At the summit Festus Mogae, chairperson of the Joint Monitoring and Evaluation Commission (JMEC), delivered a statement acknowledging ‘some commendable progress in institution building and some reforms’ in South Sudan, but urged IGAD to revitalize the implementation and compliance of the peace agreement and to find practical ways to address the country’s humanitarian crisis.

IGAD called on Kiir to strictly implement his recently declared cease-fire and to take swift action against those who violate it. The regional body also urged armed opposition groups to obey the cease-fire and renounce violence.

Experts speak out

“The fact that Salva Kiir has not bothered to come and speak to his colleagues in IGAD, at a time when South Sudan is falling apart and when his inability to protect his citizens is causing a refugee crisis throughout the entire region, his failure to show up, I think speaks volumes about the source of the problems in South Sudan,” said Bronwyn Bruton, deputy director of the Africa Center at the Atlantic Council, a Washington-based research institution.
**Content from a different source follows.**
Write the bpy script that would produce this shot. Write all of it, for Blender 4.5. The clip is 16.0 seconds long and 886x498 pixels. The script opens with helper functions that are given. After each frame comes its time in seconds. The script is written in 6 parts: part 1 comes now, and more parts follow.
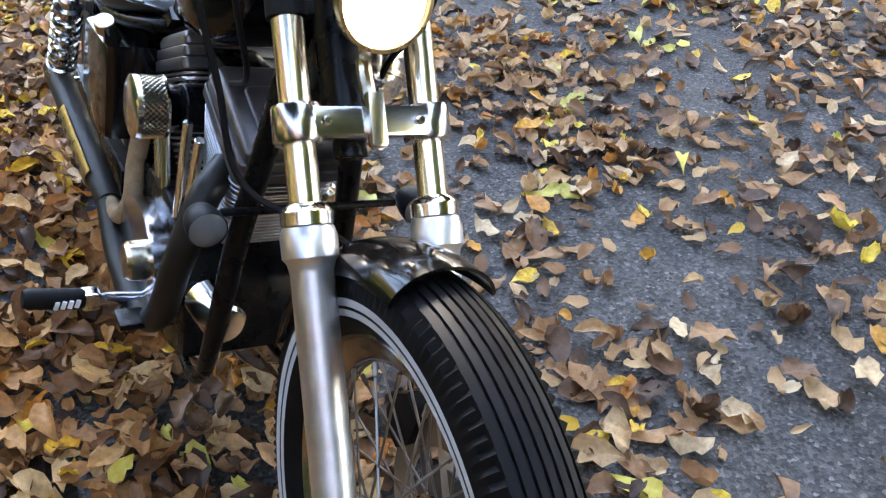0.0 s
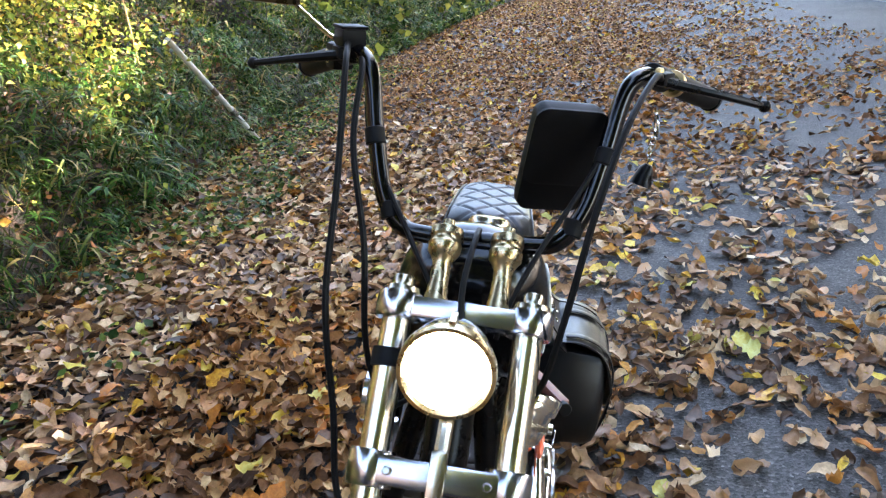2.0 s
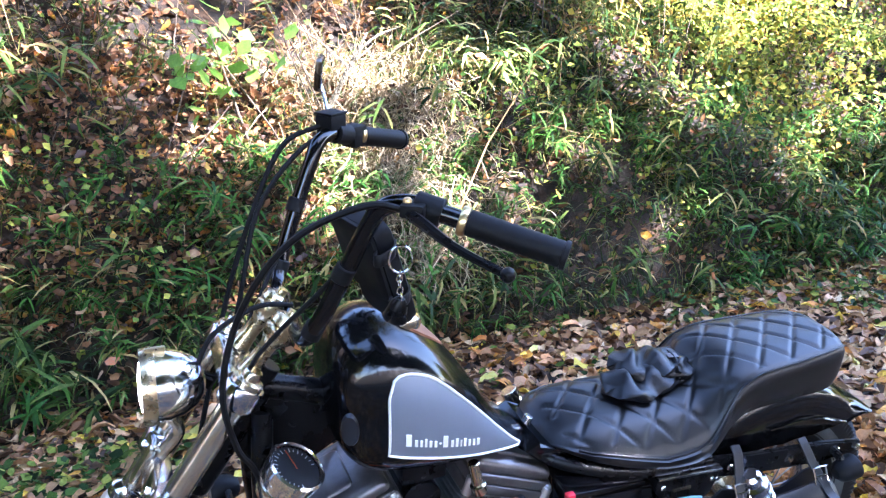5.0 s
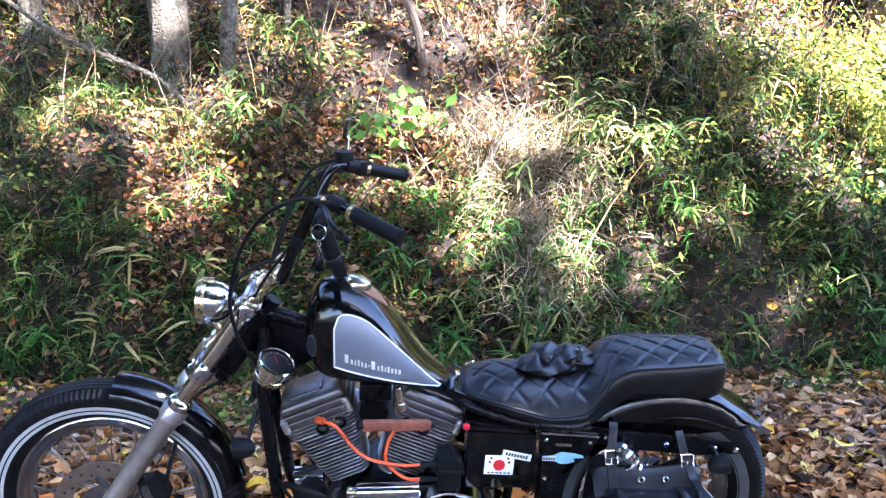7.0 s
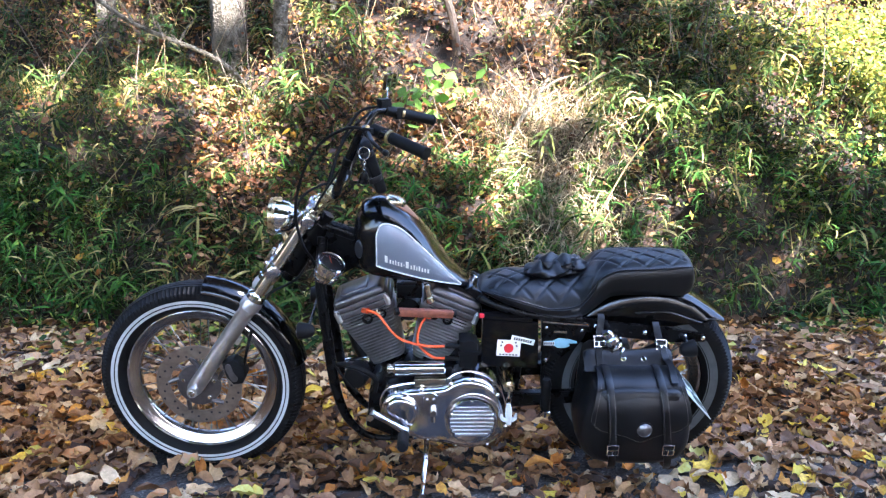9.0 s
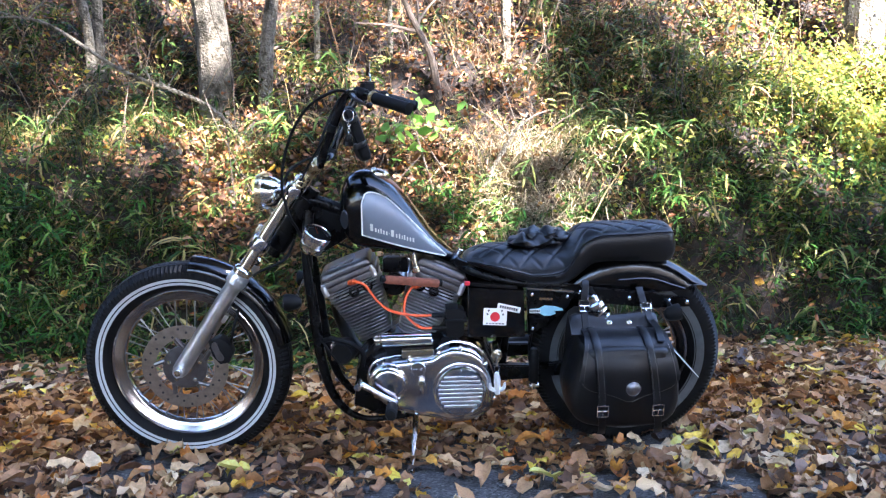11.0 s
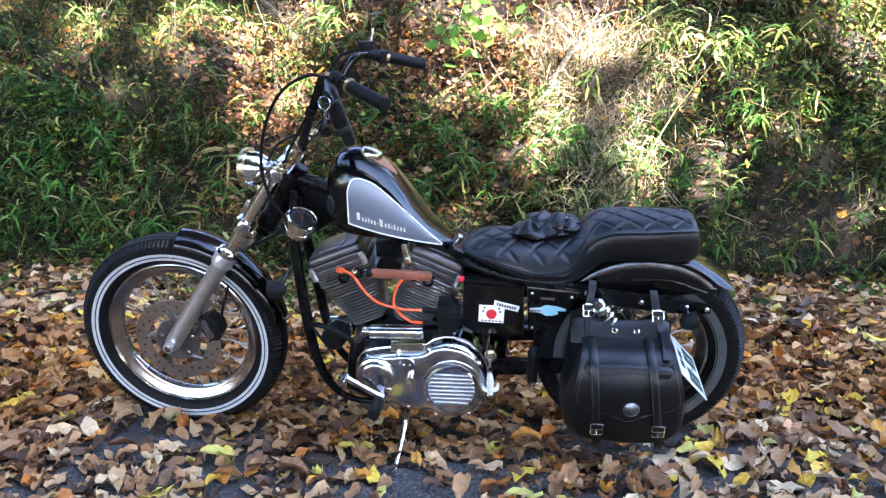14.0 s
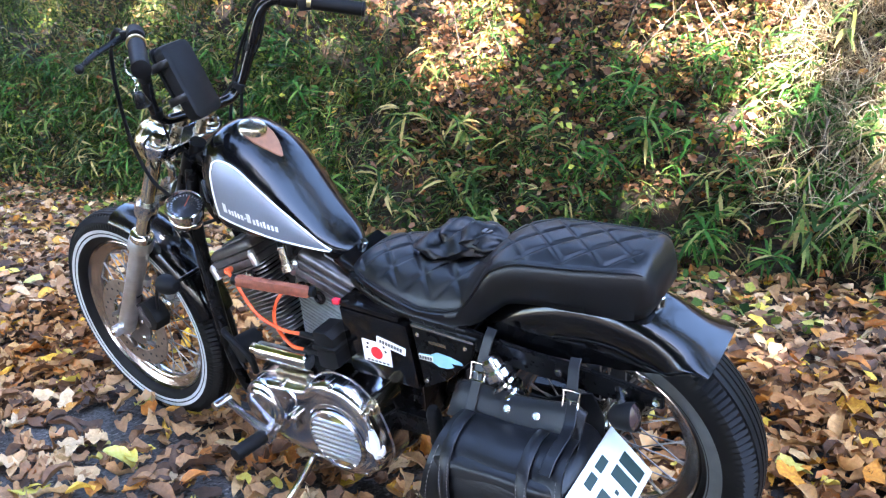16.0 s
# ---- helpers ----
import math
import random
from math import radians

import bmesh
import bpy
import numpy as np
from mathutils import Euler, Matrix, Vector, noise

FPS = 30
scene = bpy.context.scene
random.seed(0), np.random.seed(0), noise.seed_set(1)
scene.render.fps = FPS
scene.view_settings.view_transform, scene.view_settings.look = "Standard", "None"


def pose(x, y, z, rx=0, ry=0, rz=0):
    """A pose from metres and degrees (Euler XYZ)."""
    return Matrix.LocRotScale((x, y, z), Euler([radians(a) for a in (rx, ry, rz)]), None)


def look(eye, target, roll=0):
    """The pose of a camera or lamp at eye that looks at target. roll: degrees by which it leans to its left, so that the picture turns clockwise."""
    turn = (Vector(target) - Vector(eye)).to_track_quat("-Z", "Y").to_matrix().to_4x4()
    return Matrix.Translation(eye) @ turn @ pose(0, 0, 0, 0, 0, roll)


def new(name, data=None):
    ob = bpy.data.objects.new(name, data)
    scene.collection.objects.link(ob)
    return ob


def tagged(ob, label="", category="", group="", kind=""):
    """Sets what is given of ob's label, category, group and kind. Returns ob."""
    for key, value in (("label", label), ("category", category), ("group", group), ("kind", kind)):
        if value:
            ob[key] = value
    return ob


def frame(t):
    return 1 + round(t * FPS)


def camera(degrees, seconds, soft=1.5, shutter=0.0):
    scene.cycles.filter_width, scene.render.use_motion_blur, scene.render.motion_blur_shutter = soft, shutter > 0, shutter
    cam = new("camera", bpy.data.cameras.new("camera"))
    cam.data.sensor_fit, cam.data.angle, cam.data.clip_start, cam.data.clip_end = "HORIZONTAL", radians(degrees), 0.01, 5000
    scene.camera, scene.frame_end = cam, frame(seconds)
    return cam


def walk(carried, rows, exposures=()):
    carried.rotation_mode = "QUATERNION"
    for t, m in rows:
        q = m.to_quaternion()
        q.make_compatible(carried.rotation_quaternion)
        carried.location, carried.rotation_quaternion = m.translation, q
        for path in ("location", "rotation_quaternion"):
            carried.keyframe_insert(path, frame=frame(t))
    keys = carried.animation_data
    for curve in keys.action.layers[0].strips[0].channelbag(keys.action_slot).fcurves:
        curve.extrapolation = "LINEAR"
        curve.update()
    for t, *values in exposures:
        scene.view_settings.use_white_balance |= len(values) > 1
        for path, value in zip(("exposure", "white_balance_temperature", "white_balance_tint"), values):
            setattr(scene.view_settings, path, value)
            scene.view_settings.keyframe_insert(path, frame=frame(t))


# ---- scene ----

Nairobi-based political writer Barrack Muluka agrees with Bruton, noting that opposition leader Riek Machar is also often missing from such discussions.

“We are witnessing a situation where the outsiders seem to be a lot more concerned about the peace process in South Sudan than the insiders,” said Muluka. “It’s imperative that both Salva Kiir and Riek Machar must be forced to come to the discussion table and, if need be, they must do that behind the threat of very heavy sanctions against themselves as individuals and their families, as well as their very close cronies.”

 

In the case of IGAD summits, only heads of state are invited — or their chosen officials if they cannot attend — along with representatives of regional and international organizations, on occasion. Rebels are never included on the official guest list, so Machar would not have been invited regardless.

Weber State University economics professor and African governance expert John Mukum Mbaku says Kiir’s absence does not augur well for fruitful discussions about South Sudan’s deteriorating security and humanitarian situation.

“Without Kiir at the meeting, it would be quite difficult for the summit to provide the necessary foundation for peace and security in the country,” said Mbaku.

Bruton, however, argues that using the 2015 peace agreement as a starting point for solving South Sudan’s current problems is ill-advised.

“Well, this is a document that’s almost two years old, and has not done a whit of good in solving the conflict and reducing the level of violence. It’s basically completely defunct, nobody has honored it, it hasn’t worked, and I think the reliance on the document instead of trying to seek new solutions is a sign of pretty ineffective thinking, frankly,” she said.

Muluka says that he believes such summits can yield results, but only if conducted properly.

“We must give credit to the summits because it was out of the summits that the Comprehensive Peace Agreement [CPA] was eventually reached; it was out of the initiative of summits that eventually the referendum did take place,” said Muluka. “But if the summits are going to play softball with these people who are basically warlords, then we are not going to get anywhere.”